La crisi economica ha consegnato la Spagna a Mariano Rajoy, leader del Partito popolare e ha affibbiato ai socialisti di Zapatero la più sonora sconfitta dalla fine del franchismo ad oggi. Il Pp è passato dai 154 seggi del 2008 ai 186 di oggi, maggioranza assoluta; il Psoe dai 169 di tre anni fa ai 110 di oggi.
Il tutto è frutto, secondo gli analisti spagnoli, a due fattori: l'incapacità del Psoe di metter fronte a quella fetta della crisi economica mondiale che ha riguardato la Spagna e la rivolta degli Indignados che, tuttavia, non avrebbero scelto la destra piuttosto che la sinistra, ma invitato a votare per partiti diversi dal Pp e dal Psoe.
Il voto spagnolo non è, comunque, importante solo per questo risultato riguardante tutto lo Stato (che ha confermato la tendenza all'alternanza, sia pure in misura oggi estrema), quanto per la avanzata dei partiti nazionalisti e sovranisti nelle due altre nazioni che compongono la monarchia spagnola: quella basca e quella catalana. In Euskadi, il nuovo partito nazionalista di sinistra, Amaiur e il Partito nazionalista basco hanno ottenuto 11 dei 18 seggi assegnati al Paese Basco (6 ad Amaiur, 5 al PNB), lasciando ai cosiddetti partiti costituzionali gli altri 7 seggi: 4 al Psoe e 3 al Pp.

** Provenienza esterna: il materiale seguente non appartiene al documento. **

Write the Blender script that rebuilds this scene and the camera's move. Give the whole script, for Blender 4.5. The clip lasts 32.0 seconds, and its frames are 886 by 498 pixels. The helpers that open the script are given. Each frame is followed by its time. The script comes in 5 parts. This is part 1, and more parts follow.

Per la prima volta, anche in Catalugna i nazionalisti hanno battuto gli altri partiti. Pur non ottenendo la maggioranza assoluta, Convergenza e Unione ha ottenuto 16 dei 47 seggi assegnati a questa nazione, sei più della passata legislatura, mentre Erc, la sinistra repubblicana catalana ne ha ottenuto 3, quanti ne ebbe nel 2008.